● Directions: Give back a single number, the count of lines containing the word "Blender".

● Supplied data:
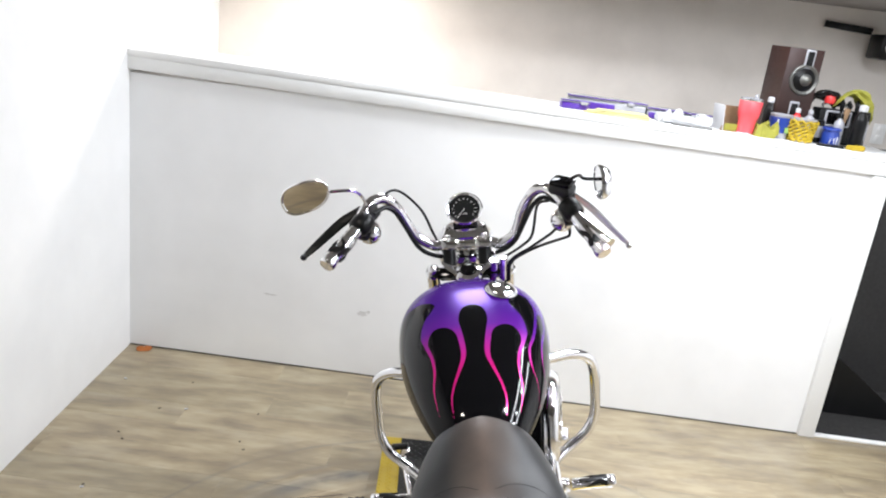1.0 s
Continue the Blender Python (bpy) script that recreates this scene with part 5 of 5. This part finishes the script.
def frame_parts():
    for s in (-1, 1):
        part("frame_rail", tube([(s * 0.03, 0.82, 0.86), (s * 0.06, 0.90, 0.72), (s * 0.08, 0.955, 0.50), (s * 0.085, 0.94, 0.28), (s * 0.085, 0.86, 0.165), (s * 0.09, 0.60, 0.135), (s * 0.10, 0.36, 0.16), (s * 0.105, 0.30, 0.28), (s * 0.10, 0.27, 0.45), (s * 0.10, 0.20, 0.60), (s * 0.115, 0.06, 0.655)], 0.0155, 14, 8), M_GLOSS, bike, "gloss black frame tube")
        part("upper_rail", tube([(s * 0.03, 0.80, 0.80), (s * 0.05, 0.62, 0.735), (s * 0.07, 0.45, 0.70), (s * 0.09, 0.32, 0.670), (s * 0.10, 0.18, 0.660), (s * 0.115, 0.04, 0.655)], 0.016, 12, 6), M_GLOSS, bike)
        part("fender_support", tube([(s * 0.128, 0.13, 0.665), (s * 0.125, 0.02, 0.68), (s * 0.118, -0.10, 0.70), (s * 0.108, -0.22, 0.69)], [0.018, 0.018, 0.017, 0.012], 10, 6, flat=0.5, up=(1, 0, 0)), M_GLOSS, bike)
    # oil tank and battery cover
    side = [(0.125, 0.645), (0.135, 0.626), (0.21, 0.572), (0.275, 0.524), (0.315, 0.514), (0.352, 0.530), (0.385, 0.575), (0.393, 0.612), (0.375, 0.650), (0.33, 0.672), (0.20, 0.682)]
    outline = [(p.x, p.y) for p in spline([(y, z, 0) for y, z in side], 4, True)]
    across = Matrix(((0, 0, 1, 0), (1, 0, 0, 0), (0, 1, 0, 0), (0, 0, 0, 1)))
    ot = part("oil_tank", slab(outline, -0.14, 0.150, across, 0.016), M_GLOSS, bike, "gloss black oil tank", 60)
    part("tank_rib", tube([(0.1400, y, z) for y, z in outline[2:38]], 0.0045, 8, 1, straight=True), M_GLOSS, ot)
    part("battery_box", block(0.24, 0.22, 0.13, 0.02, pose(0, 0.30, 0.470)), M_GLOSS, bike, "gloss black battery box")
    part("peg_lug", cyl((0.12, 0.115, 0.600), (0.176, 0.145, 0.583), 0.012), M_GLOSS, bike)
    part("filler_cap", lathe([(0.0, 0.016), (0.016, 0.015), (0.020, 0.010), (0.020, 0.0)], 20, aim((0.140, 0.360, 0.650), (0.8, 0.2, 0.5))), M_BLACK, ot)
    inner = part("inner_fender", fender_geo(REAR, 0.385, radians(-10), radians(60), 0.085, 0.05, 0.0, 20, 12), M_BLACK, bike, "black inner mudguard")
    part("cross_brace", cyl((-0.13, 0.30, 0.40), (0.13, 0.30, 0.40), 0.014), M_BLACK, bike)
    for at in ((0.152, 0.294, 0.370), (0.154, 0.349, 0.350), (0.150, 0.33, 0.30), (0.150, 0.27, 0.31)):
        part("pivot_bolt", acorn(at, X, 0.010), M_CHROME, bike)
    part("brake_hose", tube([(0.135, 0.41, 0.50), (0.150, 0.38, 0.44), (0.158, 0.36, 0.40), (0.15, 0.33, 0.36), (0.148, 0.30, 0.24), (0.16, 0.20, 0.20)], 0.0045, 8, 6), M_BLACK, bike, "black hose")
    part("brake_master", join(cyl((0.16, 0.42, 0.22), (0.17, 0.30, 0.24), 0.014), moved(block(0.03, 0.05, 0.04, 0.006), pose(0.155, 0.36, 0.255))), M_CHROME, bike)
    part("brake_rod", cyl((0.225, 0.92, 0.235), (0.19, 0.42, 0.235), 0.0045), M_CHROME, bike)


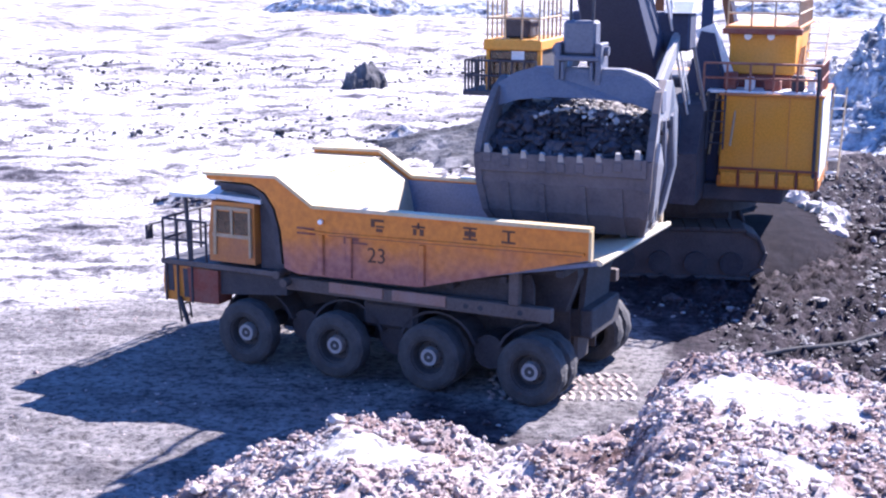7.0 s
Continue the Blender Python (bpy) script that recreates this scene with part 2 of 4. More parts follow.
def add_beam(bm, p0, p1, w, h, up=(0, 0, 1)):
    """A square beam from p0 to p1, w wide and h high."""
    p0, p1 = Vector(p0), Vector(p1)
    d = (p1 - p0).normalized()
    s = d.cross(Vector(up))
    s = s.normalized() if s.length > 1e-4 else Vector((1, 0, 0))
    u = s.cross(d)
    c = [s * (w / 2) + u * (h / 2), -s * (w / 2) + u * (h / 2), -s * (w / 2) - u * (h / 2), s * (w / 2) - u * (h / 2)]
    a, b = [bm.verts.new(p0 + q) for q in c], [bm.verts.new(p1 + q) for q in c]
    bm.faces.new(a)
    bm.faces.new(b[::-1])
    for i in range(4):
        bm.faces.new((a[i], b[i], b[(i + 1) % 4], a[(i + 1) % 4]))


def beam(*a, **k):
    bm = bmesh.new()
    add_beam(bm, *a, **k)
    return bm


def add_lathe(bm, prof, seg=32):
    """A ring of (y, r) turned about the y axis."""
    rings = [[bm.verts.new((r * math.cos(2 * math.pi * i / seg), y, r * math.sin(2 * math.pi * i / seg))) for y, r in prof] for i in range(seg)]
    n = len(prof)
    for i in range(seg):
        for k in range(n):
            bm.faces.new((rings[i][k], rings[(i + 1) % seg][k], rings[(i + 1) % seg][(k + 1) % n], rings[i][(k + 1) % n]))


def railing(bm, pts, height, r=0.022, mid=True, every=0.7):
    """Posts and two rails along a line of deck points."""
    for a, b in zip(pts, pts[1:]):
        a, b = Vector(a), Vector(b)
        n = max(1, round((b - a).length / every))
        for i in range(n + 1):
            p = a.lerp(b, i / n)
            add_tube(bm, p, p + Vector((0, 0, height)), r, 6)
        for h in ([height, height * 0.5] if mid else [height]):
            add_tube(bm, a + Vector((0, 0, h)), b + Vector((0, 0, h)), r, 6)


def rail_parts(parent, material, pts, height, r=0.022, every=0.7):
    """The same railing with each post and each bar a part of its own."""
    for a, b in zip(pts, pts[1:]):
        a, b = Vector(a), Vector(b)
        n = max(1, round((b - a).length / every))
        for i in range(n):
            p = a.lerp(b, i / n)
            part("railing_post", tube(p, p + Vector((0, 0, height)), r, 6), material, parent)
        for h in (height, height * 0.5):
            part("railing_bar", tube(a + Vector((0, 0, h)), b + Vector((0, 0, h)), r, 6), material, parent)


def bars(bm, x0, z0, w, h, y, strokes):
    """Lettering that cannot be read, as plain strokes on the plate at y."""
    for a, b, c, d in strokes:
        add_box(bm, x0 - w * c, x0 - w * a, y, y + 0.008, z0 + h * b, z0 + h * d, 0)


# ---------------- pit floor and banks ----------------
CREST = [(-40, -0.44, 10.0), (-20, -0.43, 12.5), (-13.5, -0.4073, 15.0), (-12.1, -0.3944, 15.0), (-10.3, -0.38, 15.2), (-8, -0.3586, 15.4), (-6, -0.3471, 15.4),
         (-5, -0.3423, 15.4), (-3.5, -0.3494, 15.4), (-1, -0.352, 15.4), (0.2, -0.3619, 15.4), (1.5, -0.3683, 15.4), (3, -0.3629, 15.4),
         (5, -0.3637, 15.4), (7, -0.3535, 15.6), (7.7, -0.3427, 15.8), (8.1, -0.3196, 16.2), (9, -0.2984, 16.6), (10.7, -0.2877, 17.0),
         (12.3, -0.2833, 17.2), (14.7, -0.2886, 17.2), (17.4, -0.2946, 17.2), (30, -0.30, 17.0), (60, -0.30, 15)]


def waves(x, y, seed, scale, octaves=4):
    """Smooth random relief from summed turned sines, about -1 to 1."""
    rng = np.random.default_rng(seed)
    out, amp, tot = np.zeros_like(x), 1.0, 0.0
    k = 1.0 / scale
    for _ in range(octaves):
        s = np.zeros_like(x)
        for _ in range(5):
            a, ph = rng.uniform(0, 2 * math.pi), rng.uniform(0, 2 * math.pi, 2)
            u, v = x * math.cos(a) + y * math.sin(a), -x * math.sin(a) + y * math.cos(a)
            s += np.sin(2 * math.pi * k * u + ph[0] + 1.3 * np.sin(2 * math.pi * k * 0.6 * v + ph[1]))
        out, tot = out + amp * s / 3.0, tot + amp
        amp, k = amp * 0.55, k * 2.03
    return out / tot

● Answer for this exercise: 2